Goal of the exercise: Your copy of the material must match it exactly, except that pictures are dropped.

Data provided:
________________________________________
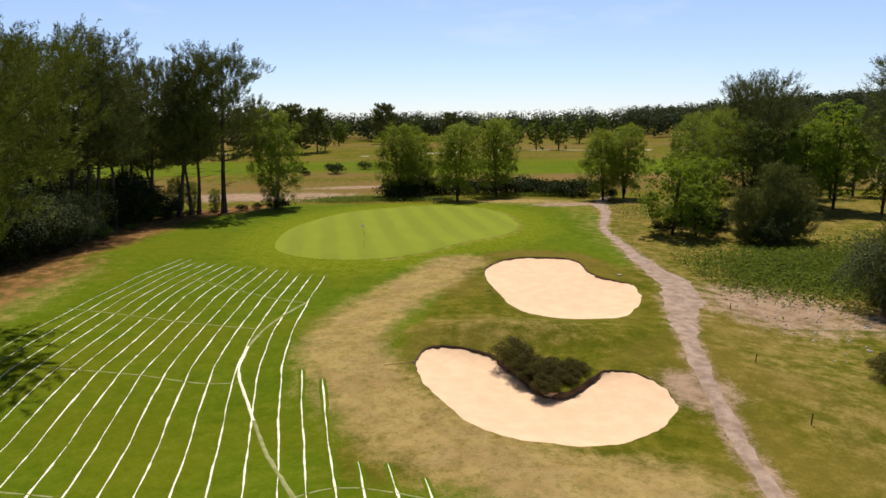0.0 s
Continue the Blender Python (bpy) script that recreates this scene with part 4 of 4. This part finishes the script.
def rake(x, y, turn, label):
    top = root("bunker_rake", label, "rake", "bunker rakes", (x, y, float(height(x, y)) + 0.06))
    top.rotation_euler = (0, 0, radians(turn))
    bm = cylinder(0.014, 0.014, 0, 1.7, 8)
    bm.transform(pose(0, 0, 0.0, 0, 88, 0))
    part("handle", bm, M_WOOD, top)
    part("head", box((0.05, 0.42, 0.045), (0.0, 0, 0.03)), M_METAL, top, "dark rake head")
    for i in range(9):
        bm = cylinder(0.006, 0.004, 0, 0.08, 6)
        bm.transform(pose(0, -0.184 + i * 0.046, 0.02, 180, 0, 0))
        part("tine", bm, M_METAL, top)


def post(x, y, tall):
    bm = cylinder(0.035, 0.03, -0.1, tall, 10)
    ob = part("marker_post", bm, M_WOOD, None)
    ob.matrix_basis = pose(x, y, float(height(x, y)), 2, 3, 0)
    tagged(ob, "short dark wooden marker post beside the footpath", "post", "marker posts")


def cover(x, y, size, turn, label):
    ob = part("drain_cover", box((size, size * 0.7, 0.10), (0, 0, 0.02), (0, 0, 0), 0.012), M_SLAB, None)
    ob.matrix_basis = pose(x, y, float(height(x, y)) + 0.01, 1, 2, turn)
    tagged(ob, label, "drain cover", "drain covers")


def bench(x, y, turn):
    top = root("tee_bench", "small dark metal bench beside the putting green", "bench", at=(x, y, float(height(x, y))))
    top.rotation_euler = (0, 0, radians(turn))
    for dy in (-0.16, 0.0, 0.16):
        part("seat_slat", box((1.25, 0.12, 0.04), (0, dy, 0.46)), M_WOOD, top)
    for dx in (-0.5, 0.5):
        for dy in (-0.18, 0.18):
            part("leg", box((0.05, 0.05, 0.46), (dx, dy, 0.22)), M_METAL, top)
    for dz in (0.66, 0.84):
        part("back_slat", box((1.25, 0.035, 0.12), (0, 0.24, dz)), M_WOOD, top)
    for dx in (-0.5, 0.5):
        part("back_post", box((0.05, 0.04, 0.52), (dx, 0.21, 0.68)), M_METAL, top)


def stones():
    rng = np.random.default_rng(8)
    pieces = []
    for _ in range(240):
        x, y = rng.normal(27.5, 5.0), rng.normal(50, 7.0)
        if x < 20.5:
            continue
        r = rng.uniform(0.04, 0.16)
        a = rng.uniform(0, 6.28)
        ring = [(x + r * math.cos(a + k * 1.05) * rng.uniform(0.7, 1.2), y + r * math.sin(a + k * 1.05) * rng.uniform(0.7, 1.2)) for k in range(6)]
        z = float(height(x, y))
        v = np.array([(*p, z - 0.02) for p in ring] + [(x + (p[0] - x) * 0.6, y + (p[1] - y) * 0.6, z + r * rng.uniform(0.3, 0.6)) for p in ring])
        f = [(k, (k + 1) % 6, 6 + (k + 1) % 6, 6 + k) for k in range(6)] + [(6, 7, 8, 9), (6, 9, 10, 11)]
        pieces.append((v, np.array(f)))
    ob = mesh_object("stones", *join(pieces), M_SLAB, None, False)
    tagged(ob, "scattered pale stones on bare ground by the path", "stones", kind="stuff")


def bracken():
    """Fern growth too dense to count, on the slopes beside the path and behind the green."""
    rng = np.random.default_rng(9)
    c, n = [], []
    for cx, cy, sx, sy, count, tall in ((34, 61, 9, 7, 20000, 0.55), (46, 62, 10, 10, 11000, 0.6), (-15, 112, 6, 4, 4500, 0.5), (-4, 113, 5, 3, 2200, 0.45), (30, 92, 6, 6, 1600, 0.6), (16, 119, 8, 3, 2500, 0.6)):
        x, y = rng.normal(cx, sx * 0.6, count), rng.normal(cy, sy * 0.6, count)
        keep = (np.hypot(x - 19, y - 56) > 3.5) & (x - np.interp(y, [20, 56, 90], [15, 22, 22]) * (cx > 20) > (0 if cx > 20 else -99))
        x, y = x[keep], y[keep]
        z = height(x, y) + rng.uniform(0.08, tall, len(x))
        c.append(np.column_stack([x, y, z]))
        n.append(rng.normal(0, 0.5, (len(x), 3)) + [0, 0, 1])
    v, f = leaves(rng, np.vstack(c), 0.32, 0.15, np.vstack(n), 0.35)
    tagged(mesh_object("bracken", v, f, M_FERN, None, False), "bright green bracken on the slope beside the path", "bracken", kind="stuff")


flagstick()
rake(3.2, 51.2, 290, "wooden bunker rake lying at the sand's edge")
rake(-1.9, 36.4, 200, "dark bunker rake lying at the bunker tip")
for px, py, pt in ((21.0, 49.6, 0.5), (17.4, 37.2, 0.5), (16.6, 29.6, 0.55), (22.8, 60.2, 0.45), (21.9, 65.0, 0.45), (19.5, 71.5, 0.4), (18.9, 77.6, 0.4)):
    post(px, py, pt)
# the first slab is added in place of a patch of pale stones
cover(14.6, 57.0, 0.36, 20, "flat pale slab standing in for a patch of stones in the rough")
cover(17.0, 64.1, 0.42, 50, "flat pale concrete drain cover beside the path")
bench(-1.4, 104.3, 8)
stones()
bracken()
________________________________________
Result of the task:
0.0 s
Continue the Blender Python (bpy) script that recreates this scene with part 4 of 4. This part finishes the script.
def rake(x, y, turn, label):
    top = root("bunker_rake", label, "rake", "bunker rakes", (x, y, float(height(x, y)) + 0.06))
    top.rotation_euler = (0, 0, radians(turn))
    bm = cylinder(0.014, 0.014, 0, 1.7, 8)
    bm.transform(pose(0, 0, 0.0, 0, 88, 0))
    part("handle", bm, M_WOOD, top)
    part("head", box((0.05, 0.42, 0.045), (0.0, 0, 0.03)), M_METAL, top, "dark rake head")
    for i in range(9):
        bm = cylinder(0.006, 0.004, 0, 0.08, 6)
        bm.transform(pose(0, -0.184 + i * 0.046, 0.02, 180, 0, 0))
        part("tine", bm, M_METAL, top)


def post(x, y, tall):
    bm = cylinder(0.035, 0.03, -0.1, tall, 10)
    ob = part("marker_post", bm, M_WOOD, None)
    ob.matrix_basis = pose(x, y, float(height(x, y)), 2, 3, 0)
    tagged(ob, "short dark wooden marker post beside the footpath", "post", "marker posts")


def cover(x, y, size, turn, label):
    ob = part("drain_cover", box((size, size * 0.7, 0.10), (0, 0, 0.02), (0, 0, 0), 0.012), M_SLAB, None)
    ob.matrix_basis = pose(x, y, float(height(x, y)) + 0.01, 1, 2, turn)
    tagged(ob, label, "drain cover", "drain covers")


def bench(x, y, turn):
    top = root("tee_bench", "small dark metal bench beside the putting green", "bench", at=(x, y, float(height(x, y))))
    top.rotation_euler = (0, 0, radians(turn))
    for dy in (-0.16, 0.0, 0.16):
        part("seat_slat", box((1.25, 0.12, 0.04), (0, dy, 0.46)), M_WOOD, top)
    for dx in (-0.5, 0.5):
        for dy in (-0.18, 0.18):
            part("leg", box((0.05, 0.05, 0.46), (dx, dy, 0.22)), M_METAL, top)
    for dz in (0.66, 0.84):
        part("back_slat", box((1.25, 0.035, 0.12), (0, 0.24, dz)), M_WOOD, top)
    for dx in (-0.5, 0.5):
        part("back_post", box((0.05, 0.04, 0.52), (dx, 0.21, 0.68)), M_METAL, top)


def stones():
    rng = np.random.default_rng(8)
    pieces = []
    for _ in range(240):
        x, y = rng.normal(27.5, 5.0), rng.normal(50, 7.0)
        if x < 20.5:
            continue
        r = rng.uniform(0.04, 0.16)
        a = rng.uniform(0, 6.28)
        ring = [(x + r * math.cos(a + k * 1.05) * rng.uniform(0.7, 1.2), y + r * math.sin(a + k * 1.05) * rng.uniform(0.7, 1.2)) for k in range(6)]
        z = float(height(x, y))
        v = np.array([(*p, z - 0.02) for p in ring] + [(x + (p[0] - x) * 0.6, y + (p[1] - y) * 0.6, z + r * rng.uniform(0.3, 0.6)) for p in ring])
        f = [(k, (k + 1) % 6, 6 + (k + 1) % 6, 6 + k) for k in range(6)] + [(6, 7, 8, 9), (6, 9, 10, 11)]
        pieces.append((v, np.array(f)))
    ob = mesh_object("stones", *join(pieces), M_SLAB, None, False)
    tagged(ob, "scattered pale stones on bare ground by the path", "stones", kind="stuff")


def bracken():
    """Fern growth too dense to count, on the slopes beside the path and behind the green."""
    rng = np.random.default_rng(9)
    c, n = [], []
    for cx, cy, sx, sy, count, tall in ((34, 61, 9, 7, 20000, 0.55), (46, 62, 10, 10, 11000, 0.6), (-15, 112, 6, 4, 4500, 0.5), (-4, 113, 5, 3, 2200, 0.45), (30, 92, 6, 6, 1600, 0.6), (16, 119, 8, 3, 2500, 0.6)):
        x, y = rng.normal(cx, sx * 0.6, count), rng.normal(cy, sy * 0.6, count)
        keep = (np.hypot(x - 19, y - 56) > 3.5) & (x - np.interp(y, [20, 56, 90], [15, 22, 22]) * (cx > 20) > (0 if cx > 20 else -99))
        x, y = x[keep], y[keep]
        z = height(x, y) + rng.uniform(0.08, tall, len(x))
        c.append(np.column_stack([x, y, z]))
        n.append(rng.normal(0, 0.5, (len(x), 3)) + [0, 0, 1])
    v, f = leaves(rng, np.vstack(c), 0.32, 0.15, np.vstack(n), 0.35)
    tagged(mesh_object("bracken", v, f, M_FERN, None, False), "bright green bracken on the slope beside the path", "bracken", kind="stuff")


flagstick()
rake(3.2, 51.2, 290, "wooden bunker rake lying at the sand's edge")
rake(-1.9, 36.4, 200, "dark bunker rake lying at the bunker tip")
for px, py, pt in ((21.0, 49.6, 0.5), (17.4, 37.2, 0.5), (16.6, 29.6, 0.55), (22.8, 60.2, 0.45), (21.9, 65.0, 0.45), (19.5, 71.5, 0.4), (18.9, 77.6, 0.4)):
    post(px, py, pt)
# the first slab is added in place of a patch of pale stones
cover(14.6, 57.0, 0.36, 20, "flat pale slab standing in for a patch of stones in the rough")
cover(17.0, 64.1, 0.42, 50, "flat pale concrete drain cover beside the path")
bench(-1.4, 104.3, 8)
stones()
bracken()